So Long, And Thanks For All The Brains: A Review

January 17, 2012

Arts & Literature, Reviews

by Alex McDermott:

I’ve always had a soft spot for zombies. I’ll admit it! But even as a long-time fan I can see when a walker has passed its less than fresh date! In the wave of zombies over the last number of years, the story seems to be getting stale. So Long, And Thanks for All the Brains is a welcome change from the traditional but tired brain eating Romero clone so popular now.

A lot of the authors in this collection really push boundaries for the walking dead. The opener, “Remembering Human” by Bint Arab, turns the narrative on its head by giving us the zombie’s point of view as it slowly loses the last traces of humanity. In the government experiment gone wrong obsession, a lot of people don’t realize where the true zombie legend comes from! In “Troubleshooter” by Gary Madden, we return to the real zombie concept, voodoo priest and all! Robert Forrester’s “Necropolis is Burning” describes a unique post-zombie apocalypse world where walkers are a ‘normal nuisance’ to be dealt with. “Dry Rot” by Jamal K. Luckett is a really fascinating look at leprosy, zombies, and what happens when superstition and reality collide. Vampires and zombies share space in “Unusual Appetites” by Jessica A. Weiss. Like Luckett’s story, B.E. Scully looks at what happens when the very real meth epidemic morphs into something much darker. These are by no means the only standouts here. This collection has an incredible list of authors!

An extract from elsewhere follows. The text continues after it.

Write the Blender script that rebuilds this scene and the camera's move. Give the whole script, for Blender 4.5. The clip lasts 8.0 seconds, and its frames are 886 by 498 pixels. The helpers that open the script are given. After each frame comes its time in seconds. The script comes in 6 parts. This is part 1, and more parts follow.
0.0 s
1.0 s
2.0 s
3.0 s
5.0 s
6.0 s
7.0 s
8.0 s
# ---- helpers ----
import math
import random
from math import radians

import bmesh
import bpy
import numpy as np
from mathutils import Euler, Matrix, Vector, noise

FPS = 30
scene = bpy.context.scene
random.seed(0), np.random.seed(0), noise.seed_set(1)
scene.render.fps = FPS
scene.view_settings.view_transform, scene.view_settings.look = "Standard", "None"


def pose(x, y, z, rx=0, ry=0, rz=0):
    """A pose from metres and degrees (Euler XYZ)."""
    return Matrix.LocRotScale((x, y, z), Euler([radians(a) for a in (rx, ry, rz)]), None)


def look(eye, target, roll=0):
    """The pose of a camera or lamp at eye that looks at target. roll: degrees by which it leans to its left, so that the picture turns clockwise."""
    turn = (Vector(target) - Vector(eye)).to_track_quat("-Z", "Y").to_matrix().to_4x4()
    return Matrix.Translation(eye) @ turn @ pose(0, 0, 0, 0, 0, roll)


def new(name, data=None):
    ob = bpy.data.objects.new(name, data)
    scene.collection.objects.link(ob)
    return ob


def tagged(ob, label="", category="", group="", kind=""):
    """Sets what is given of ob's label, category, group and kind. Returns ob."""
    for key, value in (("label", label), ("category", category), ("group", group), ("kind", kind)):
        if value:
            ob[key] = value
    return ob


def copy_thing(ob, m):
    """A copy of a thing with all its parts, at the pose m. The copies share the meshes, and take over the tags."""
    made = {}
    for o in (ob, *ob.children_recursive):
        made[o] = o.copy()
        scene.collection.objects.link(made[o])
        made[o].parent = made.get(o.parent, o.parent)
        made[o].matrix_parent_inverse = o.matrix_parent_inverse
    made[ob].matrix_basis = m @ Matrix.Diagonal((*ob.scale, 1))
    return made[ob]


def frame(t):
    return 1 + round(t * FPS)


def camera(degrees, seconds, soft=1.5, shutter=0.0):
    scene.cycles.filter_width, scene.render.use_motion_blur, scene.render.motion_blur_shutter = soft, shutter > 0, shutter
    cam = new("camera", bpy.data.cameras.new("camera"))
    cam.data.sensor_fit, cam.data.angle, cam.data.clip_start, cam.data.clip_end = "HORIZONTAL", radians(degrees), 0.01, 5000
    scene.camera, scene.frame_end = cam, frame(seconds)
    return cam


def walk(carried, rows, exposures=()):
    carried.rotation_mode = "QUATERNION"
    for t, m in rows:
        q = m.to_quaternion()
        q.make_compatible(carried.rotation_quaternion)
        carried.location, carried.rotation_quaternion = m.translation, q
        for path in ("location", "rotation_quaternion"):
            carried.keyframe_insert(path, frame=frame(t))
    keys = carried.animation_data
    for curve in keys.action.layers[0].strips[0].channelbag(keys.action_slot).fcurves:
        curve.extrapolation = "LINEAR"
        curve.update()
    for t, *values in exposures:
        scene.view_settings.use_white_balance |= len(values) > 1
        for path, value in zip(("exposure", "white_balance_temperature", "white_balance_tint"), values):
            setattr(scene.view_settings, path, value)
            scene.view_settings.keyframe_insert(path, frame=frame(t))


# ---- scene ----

Anthologies, particularly those with a specific theme, can run the risk of repetition. So Long is 474 pages and some of the stories sounded too similar. I found myself skimming through the third government experiment gone wrong story. There were also a few that dipped into the gratuitous zombie violence with little plot category. The standout stories here were more than enough to make you forget the weaker ones though! If you’re tired of the same old zombie trite this is your answer!